La Belle Époque: NZIFF Review
Mixing The Truman Show along with a sweeter more heartfelt idea that could be part of Black Mirror, director Nicolas Bedos' romantic drama and comedy La Belle Époque makes great fist of its older lead's charisma.
Daniel Auteuil's Victor is jaded; his son works for a company making digital programming, and his wife is obsessed with the VR world, but he, as a former cartoonist, is stuck in the medium he has lived his life in and in the rut he's always been in.
However, his wife (Fanny Ardant) is not happy and kicks him out. Victor is offered a chance to relive some of his youth, thanks to an agency that builds sets from people's pasts and relocates them there for a night or whatever they want.
For Victor, the chance to live back in the past is too much to resist...
La Belle Époque is a light, frothy, romantic love story masquerading in parts as a drama and buried under a conceit that some may feel is just merely a construct to fuel a crowd-pleasing romance.
And that's fine, largely due to Auteuil who provides an earnest heart to the proceedings.
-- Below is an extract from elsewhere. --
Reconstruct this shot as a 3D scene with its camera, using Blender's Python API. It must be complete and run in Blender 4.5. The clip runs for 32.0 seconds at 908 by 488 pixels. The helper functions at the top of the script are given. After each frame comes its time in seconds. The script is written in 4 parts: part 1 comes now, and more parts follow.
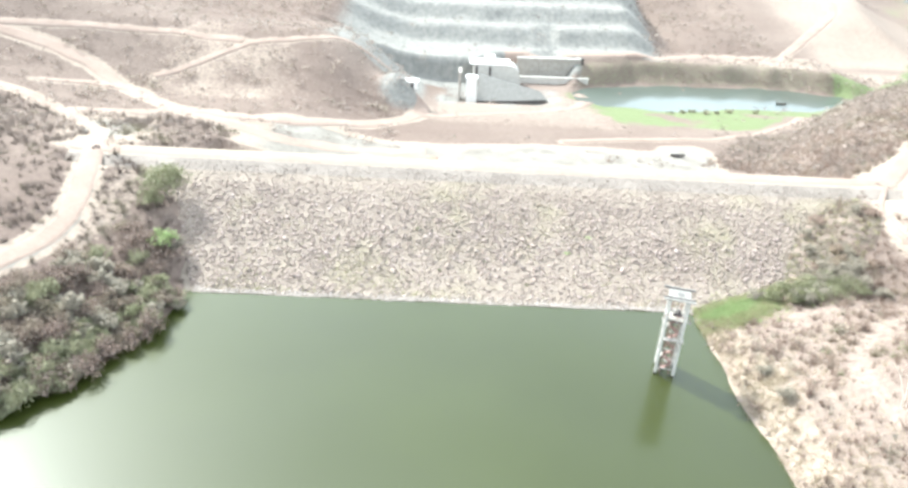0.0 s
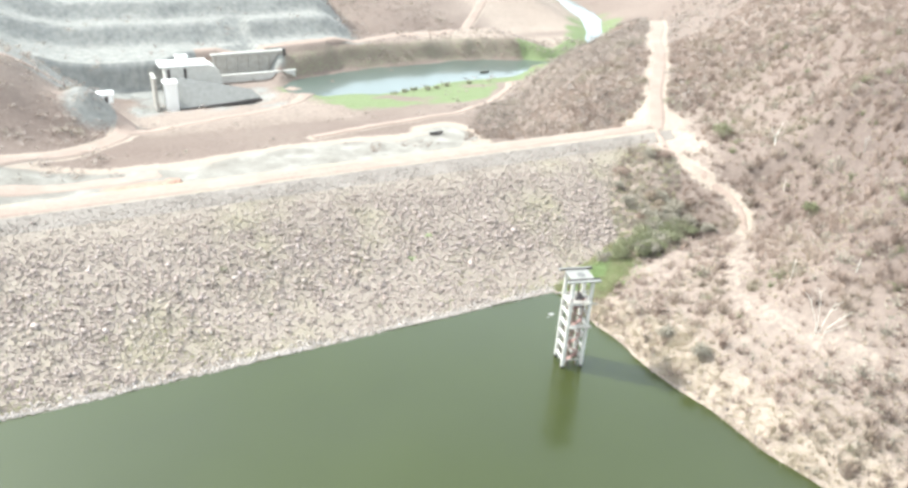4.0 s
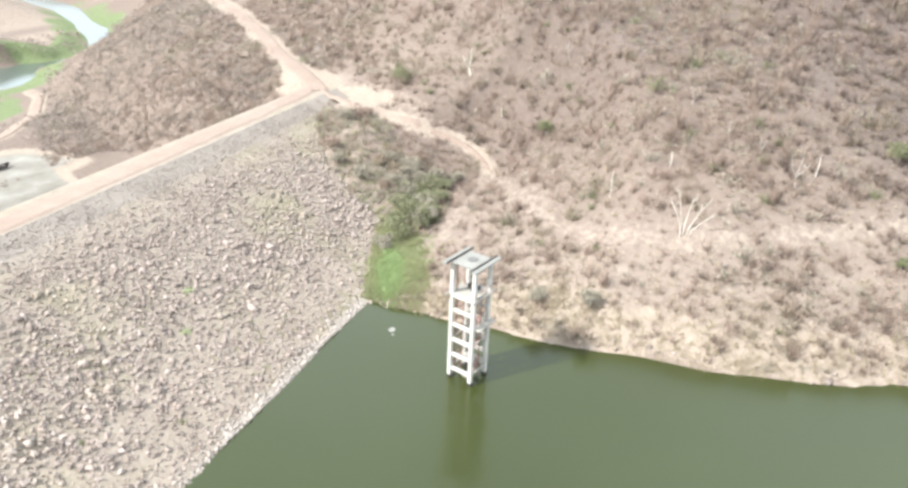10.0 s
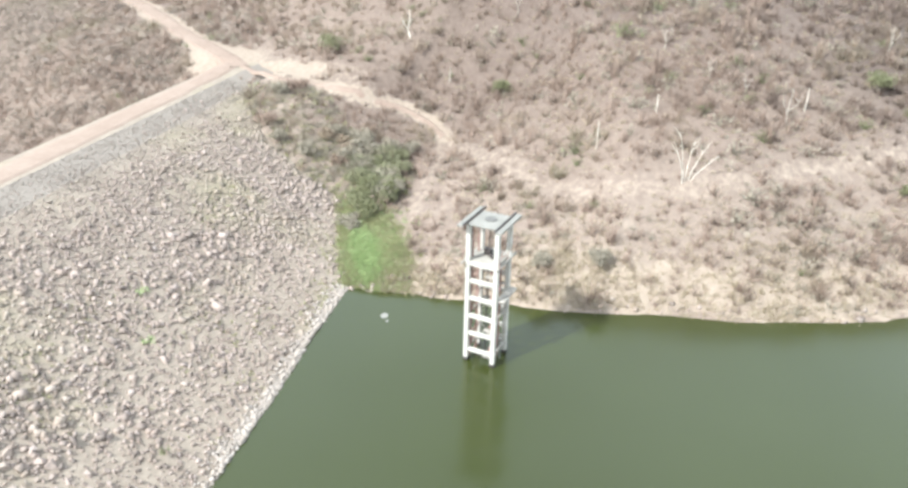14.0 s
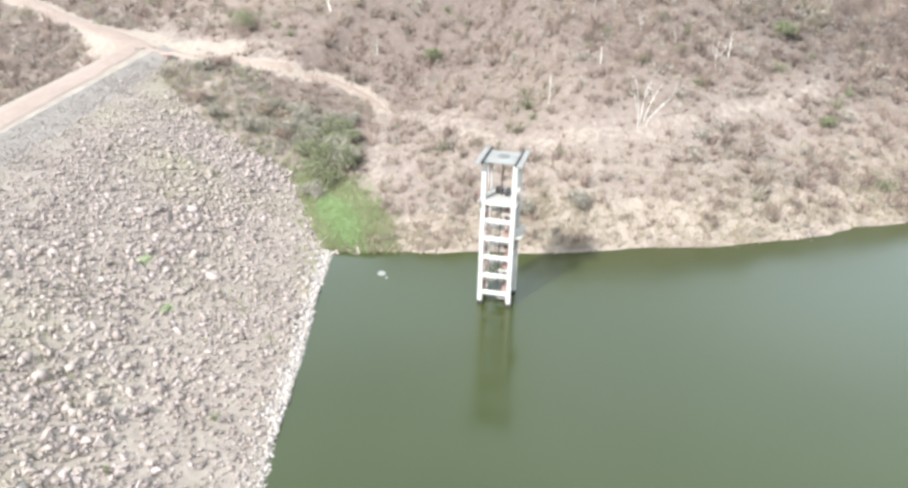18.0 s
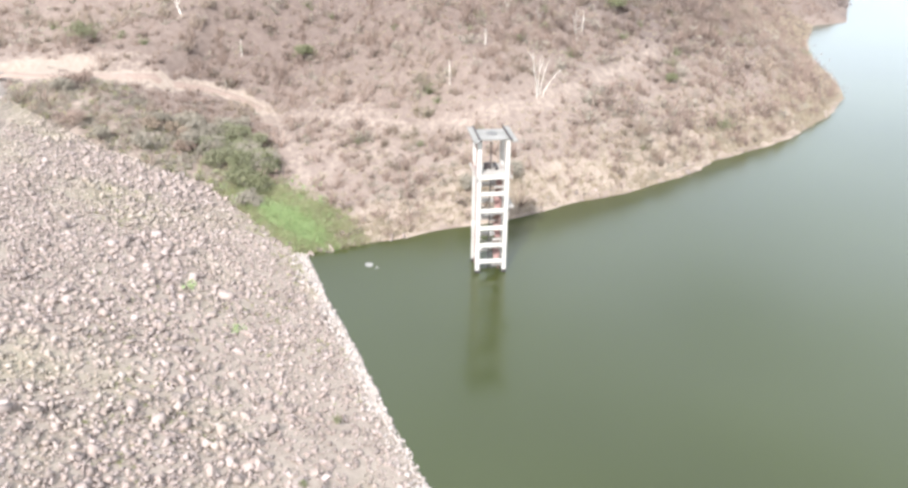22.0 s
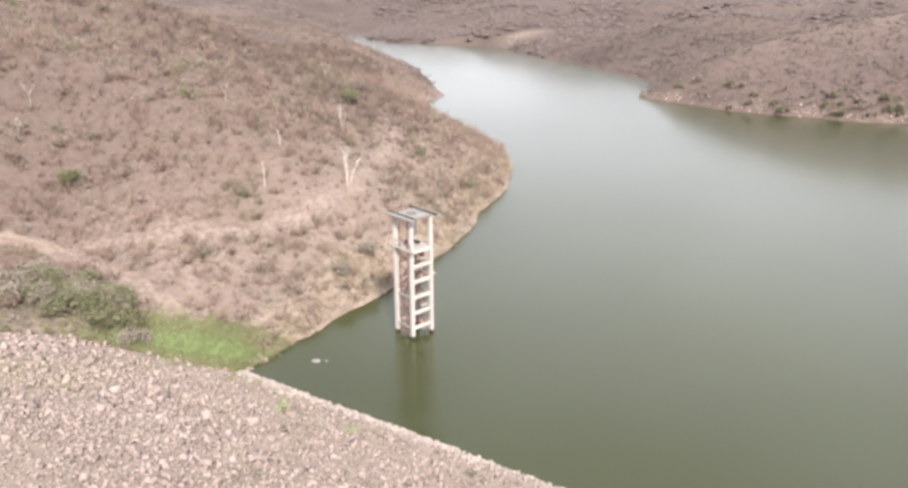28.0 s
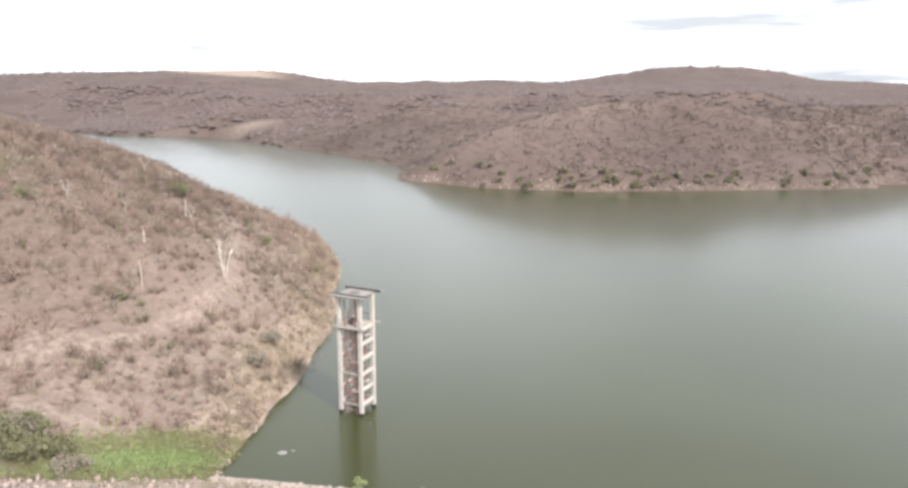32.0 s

The story may have some political allegories, and be a tale generally of how it's currently better to be living in the past (surely, French will get more from the political allegories and subtleties of Bedos' digs), but it's amiable fare that does what it needs to.
If there's to be a criticism, it's that La Belle Époque could have used some more of the randomness and levity it has in its opening moments, which surprise, delight and amuse, but that's not to denigrate the late-in-life romance story that fuels the fire of what makes it such an elegant success.